Stored data:
--- Begin ---

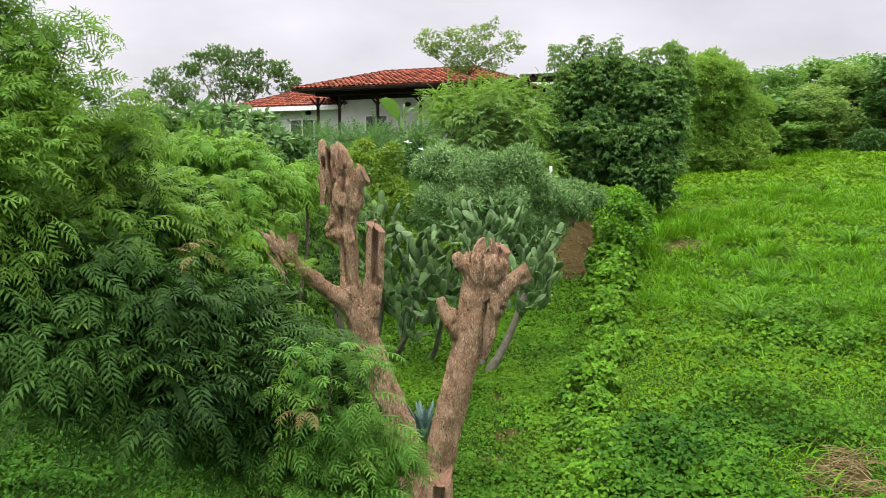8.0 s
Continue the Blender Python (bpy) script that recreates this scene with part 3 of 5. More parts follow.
def make_hedge():
    """Creeper hanging over a low fence line, growing taller uphill."""
    rg = rng_of(61)
    hy, hx, ht = [h[1] for h in HEDGE], [h[0] for h in HEDGE], HEDGE_TOP
    # heads of vine along the line, each a small dome of leaves
    heads = 330
    cy = 10.2 + 18.6 * rg.random(heads) ** 0.85
    tall = np.interp(cy, hy, ht)
    cr = rg.uniform(0.14, 0.30, heads) * (0.75 + 0.02 * cy)
    across = rg.normal(size=heads) * 0.20 + 0.05
    lift = rg.random(heads) ** 0.7
    cx = np.interp(cy, hy, hx) + across * (1.15 - 0.5 * lift)
    cz = ground_z(cx, cy) + np.maximum(0.02, tall * lift * 1.05 * (0.55 + 0.6 * plan_noise(cy, 0 * cy, 1.3, 2)) - 0.4 * cr)
    n = 46000
    own = rg.choice(heads, n, p=cr ** 2 / (cr ** 2).sum())
    out = unit(rg.normal(size=(n, 3)) + [0, -0.3, 0.55])
    k = rg.random(n) ** 0.4
    pos = np.stack([cx, cy, cz], -1)[own] + out * (cr[own] * k)[:, None]
    x, y, z = pos.T
    z = np.maximum(z, ground_z(x, y) + 0.03)
    axis = unit(out * 0.5 + 0.55 * rg.normal(size=(n, 3)) + [0, -0.3, -0.55])
    up = unit(out * 0.7 + [0, -0.3, 0.9] + 0.3 * rg.normal(size=(n, 3)))
    size = 0.112 * rg.uniform(0.55, 1.3, n) * np.maximum(0.68, y / 18.5)
    hedge = thing("vine_hedge", (3.1, 16.5, float(ground_z(3.1, 16.5))), "low fence line overgrown with bright green broad-leaved vine", "hedge")
    off = np.array(hedge.location)
    pos = np.stack([x, y, z], -1) - off
    # deep leaves, and a few others, get darker creeper green for shade in gaps
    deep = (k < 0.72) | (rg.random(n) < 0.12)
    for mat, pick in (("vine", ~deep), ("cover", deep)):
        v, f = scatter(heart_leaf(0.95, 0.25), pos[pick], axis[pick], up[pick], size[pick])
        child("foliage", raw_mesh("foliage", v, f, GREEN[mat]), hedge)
    for i in range(9):
        yy = 11.5 + i * 2.05
        xx = float(np.interp(yy, hy, hx))
        t = float(np.interp(yy, hy, ht)) * 0.75
        zz = float(ground_z(xx, yy))
        v, f = tube([(xx - off[0], yy - off[1], zz - off[2] - 0.2), (xx - off[0] + 0.02, yy - off[1], zz - off[2] + t * 0.5), (xx - off[0], yy - off[1], zz - off[2] + t)], [0.04, 0.038, 0.035], 7)
        child("fence_post", raw_mesh("fence_post", v, f, DARK_BARK), hedge)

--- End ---

Task brief:
Copy the data character for character, but drop all pictures from the copy.

Full output:
8.0 s
Continue the Blender Python (bpy) script that recreates this scene with part 3 of 5. More parts follow.
def make_hedge():
    """Creeper hanging over a low fence line, growing taller uphill."""
    rg = rng_of(61)
    hy, hx, ht = [h[1] for h in HEDGE], [h[0] for h in HEDGE], HEDGE_TOP
    # heads of vine along the line, each a small dome of leaves
    heads = 330
    cy = 10.2 + 18.6 * rg.random(heads) ** 0.85
    tall = np.interp(cy, hy, ht)
    cr = rg.uniform(0.14, 0.30, heads) * (0.75 + 0.02 * cy)
    across = rg.normal(size=heads) * 0.20 + 0.05
    lift = rg.random(heads) ** 0.7
    cx = np.interp(cy, hy, hx) + across * (1.15 - 0.5 * lift)
    cz = ground_z(cx, cy) + np.maximum(0.02, tall * lift * 1.05 * (0.55 + 0.6 * plan_noise(cy, 0 * cy, 1.3, 2)) - 0.4 * cr)
    n = 46000
    own = rg.choice(heads, n, p=cr ** 2 / (cr ** 2).sum())
    out = unit(rg.normal(size=(n, 3)) + [0, -0.3, 0.55])
    k = rg.random(n) ** 0.4
    pos = np.stack([cx, cy, cz], -1)[own] + out * (cr[own] * k)[:, None]
    x, y, z = pos.T
    z = np.maximum(z, ground_z(x, y) + 0.03)
    axis = unit(out * 0.5 + 0.55 * rg.normal(size=(n, 3)) + [0, -0.3, -0.55])
    up = unit(out * 0.7 + [0, -0.3, 0.9] + 0.3 * rg.normal(size=(n, 3)))
    size = 0.112 * rg.uniform(0.55, 1.3, n) * np.maximum(0.68, y / 18.5)
    hedge = thing("vine_hedge", (3.1, 16.5, float(ground_z(3.1, 16.5))), "low fence line overgrown with bright green broad-leaved vine", "hedge")
    off = np.array(hedge.location)
    pos = np.stack([x, y, z], -1) - off
    # deep leaves, and a few others, get darker creeper green for shade in gaps
    deep = (k < 0.72) | (rg.random(n) < 0.12)
    for mat, pick in (("vine", ~deep), ("cover", deep)):
        v, f = scatter(heart_leaf(0.95, 0.25), pos[pick], axis[pick], up[pick], size[pick])
        child("foliage", raw_mesh("foliage", v, f, GREEN[mat]), hedge)
    for i in range(9):
        yy = 11.5 + i * 2.05
        xx = float(np.interp(yy, hy, hx))
        t = float(np.interp(yy, hy, ht)) * 0.75
        zz = float(ground_z(xx, yy))
        v, f = tube([(xx - off[0], yy - off[1], zz - off[2] - 0.2), (xx - off[0] + 0.02, yy - off[1], zz - off[2] + t * 0.5), (xx - off[0], yy - off[1], zz - off[2] + t)], [0.04, 0.038, 0.035], 7)
        child("fence_post", raw_mesh("fence_post", v, f, DARK_BARK), hedge)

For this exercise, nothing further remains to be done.